In 2005, the Illinois Supreme Court reversed the $1 billion judgment against State Farm. Ever since that decision, lawyers have claimed that both State Farm and Philip Morris funneled cash through various channels in order to conceal contributions to Karmeier's 2004 campaign.

Plaintiff's attorneys who sued Philip Morris lost their case and twice tried unsuccessfully to reverse their loss at the Illinois Supreme Court, using allegations of illegal campaign contributions to Karmeier. Lawyers who lost the State Farm case, however, took their case to federal court.

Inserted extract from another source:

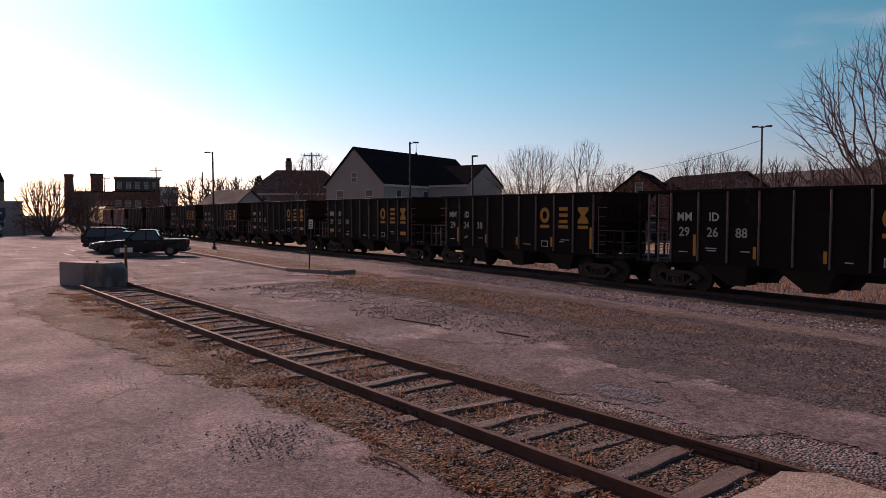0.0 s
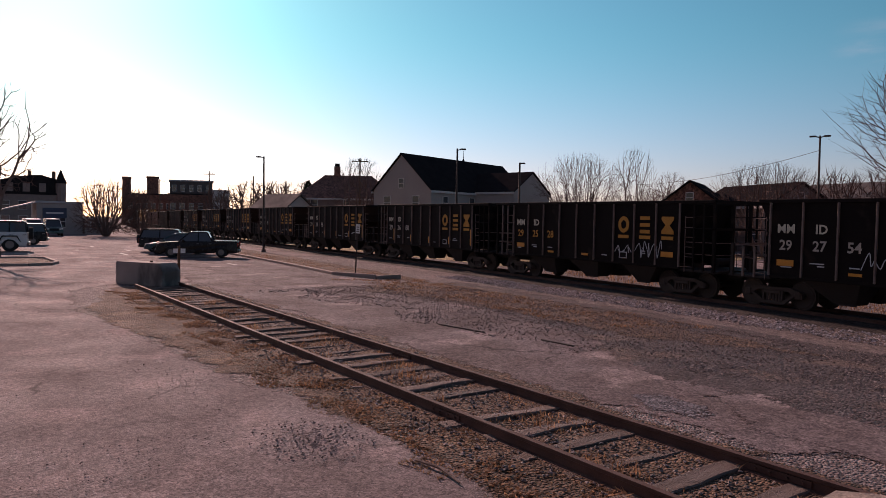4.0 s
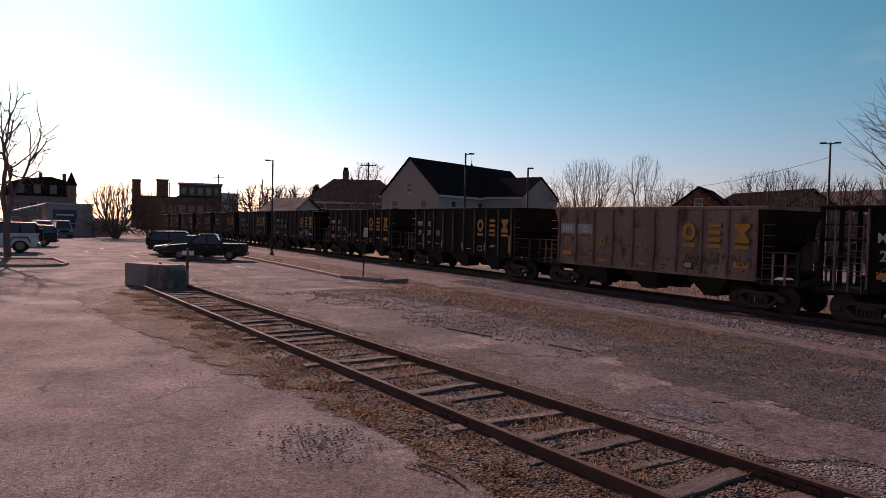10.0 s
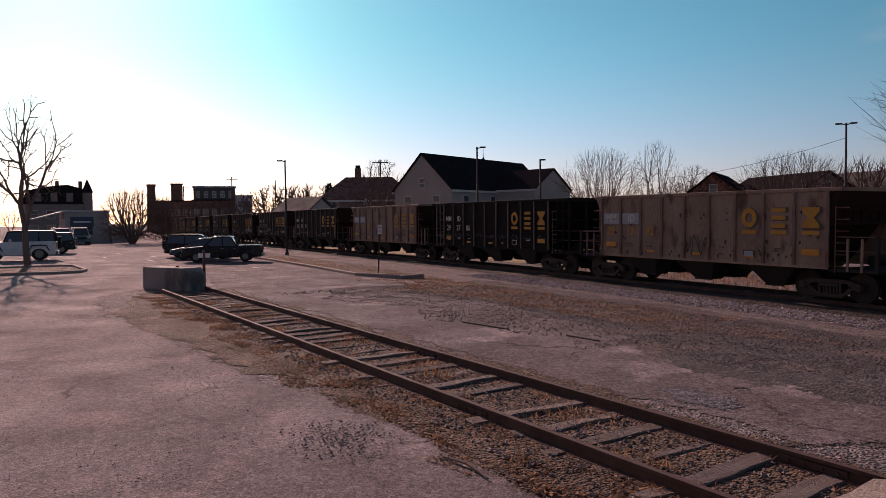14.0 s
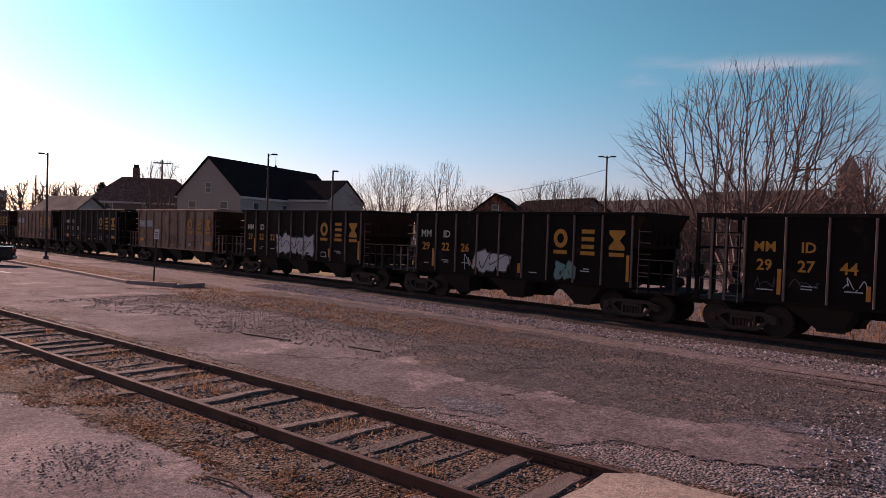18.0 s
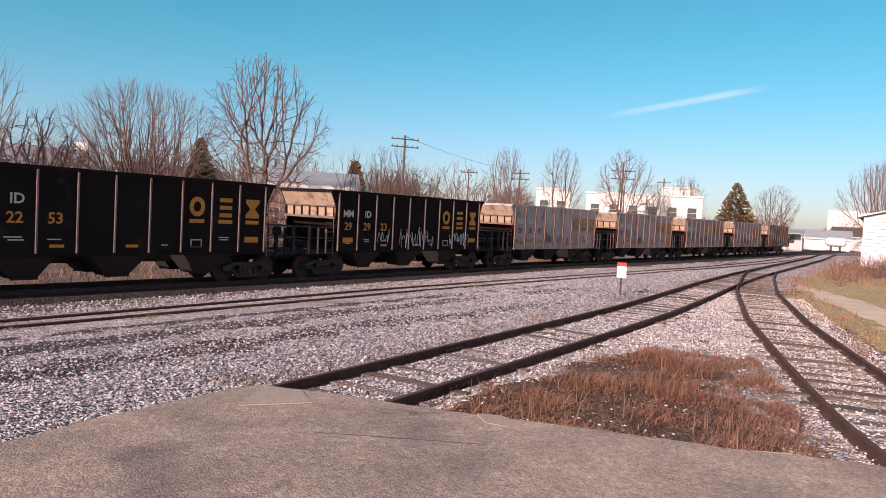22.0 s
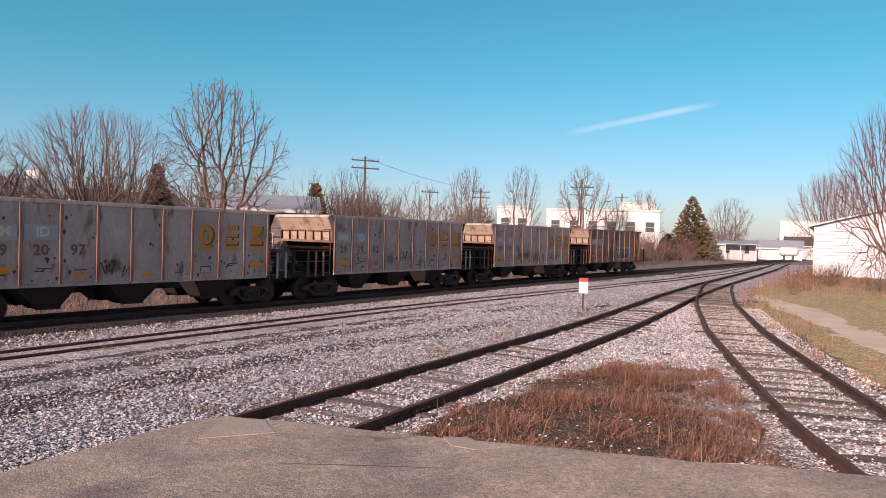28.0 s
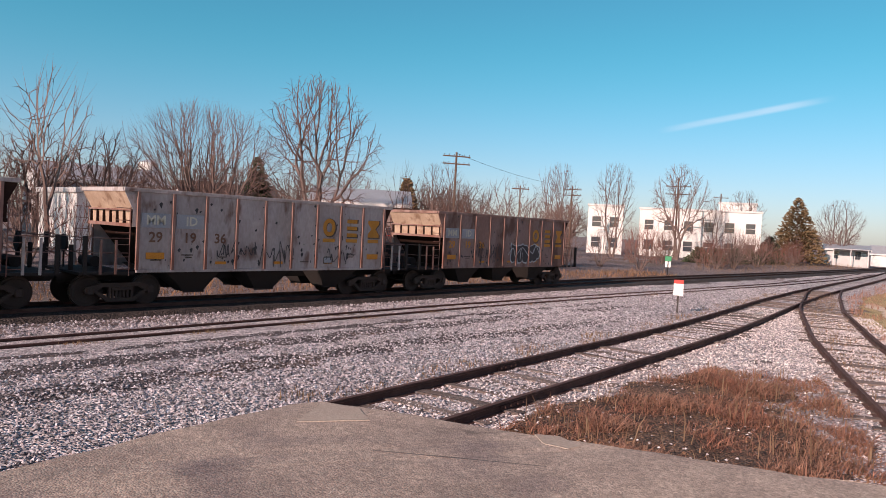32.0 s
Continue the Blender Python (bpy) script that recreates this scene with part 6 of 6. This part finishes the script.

The lawyers filed a racketeering suit against State Farm in 2012. The suit sought to recover the judgment with triple damages and interest. The case went to District Judge David Herndon.

==== Negative ad campaign contribution ====
In October 2014, with Karmeier on the ballot, lawyers in five states raised $2,070,000 for a television campaign accusing Karmeier of selling justice. Robert Clifford contributed $250,000. Karmeier won the election to keep his seat on the court.